I changed out Serrano peppers for the Jalapeno (hubby doesn’t like the flavor) and increased the garlic to the max.

Ingredients:
1 large head of green cabbage
2 Tablespoons of sea salt
2 large carrots
4 cloves of garlic
1-2 Serrano
black pepper

Directions:
Slice your garlic thin,
Slice the Serrano thin (remove seeds if you wish to reduce the spiciness)
Peel and reserve the dark green outer leaves of the cabbage.
Shred or thinly slice  (I prefer the thin slices)

Place 1/3rd of the sliced cabbage into a large bowl and sprinkle 1 TBS of salt over the top.  using your hands, squeeze the cabbage until water begins to come from it.

Repeat this process adding the next third of cabbage and 1/2 of the remaining TBL of salt,  Work the cabbage well, mixing it with the previous batch.  Add the last of the salt and cabbage and repeat.  It takes a lot of squeezing and mixing, so be prepared to work out those arms.  😀

add in the peppers, shredded carrots and black pepper and mix well with your hands.

Fill 2 32 ounce mason jars evenly, pressing down on the mixture so its fully packed and water comes to the surface.  It should cover the kraut and there should be 2 inches of air space above the water line.

using the dark outer leaves of the cabbage, wedge them inside the mason jar, pressing down so that the water raises above the dark cabbage leaf.  This will hold the fermenting sauerkraut below the water line.
Set a shot glass on top of the dark leaf to add further weight and protect your hard work.
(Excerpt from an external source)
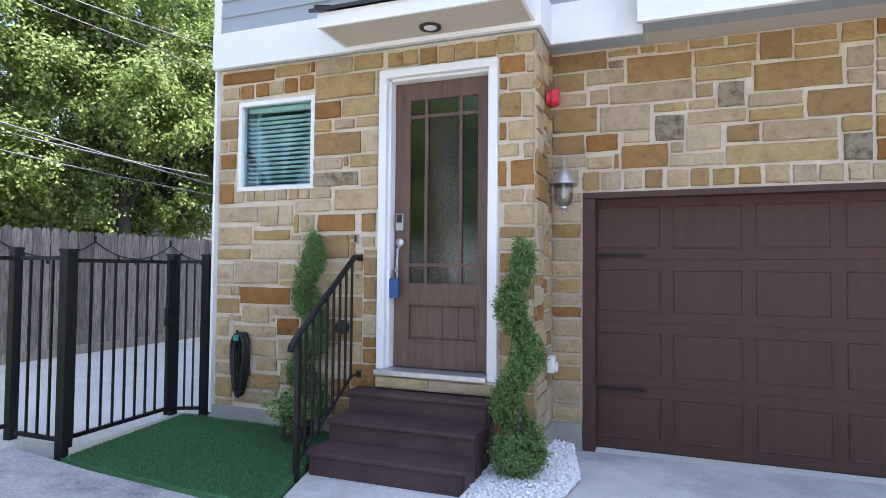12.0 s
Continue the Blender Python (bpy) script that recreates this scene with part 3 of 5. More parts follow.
# ---- canopies ----
def canopy(name, x0, x1, y_wall, y_front, z_wall, z_front, brackets, drop=0.10, y_back=None, label="", soffit_flat=None):
    """A shed roof over a window or door: dark metal top, white boards, beige underside, dark brackets."""
    t = thing(name, ((x0 + x1) / 2, y_wall, z_front), label, "canopy")
    yb = y_back or y_wall
    zb = z_wall + (z_wall - z_front) * (y_wall - yb) / (y_front - y_wall) if yb != y_wall else z_wall
    part("roof", prism(bmesh.new(), [(y_front - 0.03, z_front + 0.0), (y_front - 0.03, z_front + 0.03), (yb, zb + 0.03), (yb, zb)], x0 - 0.06, x1 + 0.03, "x"), M_ROOFM, t, "dark standing metal roof sheet")
    n = max(2, int((x1 - x0) / 0.42))
    for k in range(n + 1):
        x = x0 + (x1 - x0) * k / n
        part("seam", prism(bmesh.new(), [(y_front - 0.03, z_front + 0.031), (y_front - 0.03, z_front + 0.055), (yb, zb + 0.055), (yb, zb + 0.031)], x - 0.012, x + 0.012, "x"), M_ROOFM, t)
    zs = z_front - drop
    part("fascia", boxes((x0, y_front, zs, x1, y_front + 0.022, z_front - 0.001), bevel=0.003), M_WHITE, t)
    zw = zs if soffit_flat else z_wall - drop
    for x in (x0, x1 - 0.022):
        part("end_board", prism(bmesh.new(), [(y_front + 0.023, zs), (y_front + 0.023, z_front - 0.002), (y_wall, z_wall - 0.002), (y_wall, zw)], x, x + 0.022, "x"), M_WHITE, t)
    part("soffit", prism(bmesh.new(), [(y_front + 0.023, zs + 0.005), (y_front + 0.023, zs + 0.02), (y_wall - 0.001, zw + 0.02), (y_wall - 0.001, zw + 0.005)], x0 + 0.023, x1 - 0.023, "x"), M_SOFFIT, t)
    for x in brackets:
        b = part("bracket", boxes((x - 0.045, y_wall - 0.09, zw - 0.62, x + 0.045, y_wall - 0.002, zw), bevel=0.006), M_BRACKET, t, "dark timber bracket")
        part("arm", prism(bmesh.new(), [(y_wall - 0.09, zw - 0.10), (y_front + 0.10, zs - 0.07), (y_front + 0.10, zs), (y_wall - 0.09, zw)], x - 0.045, x + 0.045, "x"), M_BRACKET, b)
        part("brace", prism(bmesh.new(), [(y_wall - 0.09, zw - 0.60), (y_wall - 0.09, zw - 0.47), (y_front + 0.20, zs - 0.06), (y_front + 0.09, zs - 0.06)], x - 0.04, x + 0.04, "x"), M_BRACKET, b)
    return t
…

you want to set those jars onto a cookie sheet or pan, to catch any spill over as it ferments.

Store the jars in a secure, cool dark place where they will not be disturbed.

check them every day or two to make sure that the water level has remained above the vegetables and that no vegetables are coming into contact with air.
fermentation happens under the water so anything that floats to the top should be removed with a clean spoon.

NOTE:  you may see some growth or mold like spoors on the top.  This is normal, but you may still want to remove it with a spoon.

Note:  if you need to add liquid to the jars, add some fresh water  – but make sure that the liquid line is above the fermenting kraut.

Allow the fermentation time to take a full 2 weeks.  after that, taste it from time to time to check the flavor.  when it gets where you like it, seal it and store it in the fridge.

It can last several months like that – although it never makes it that long in my fridge.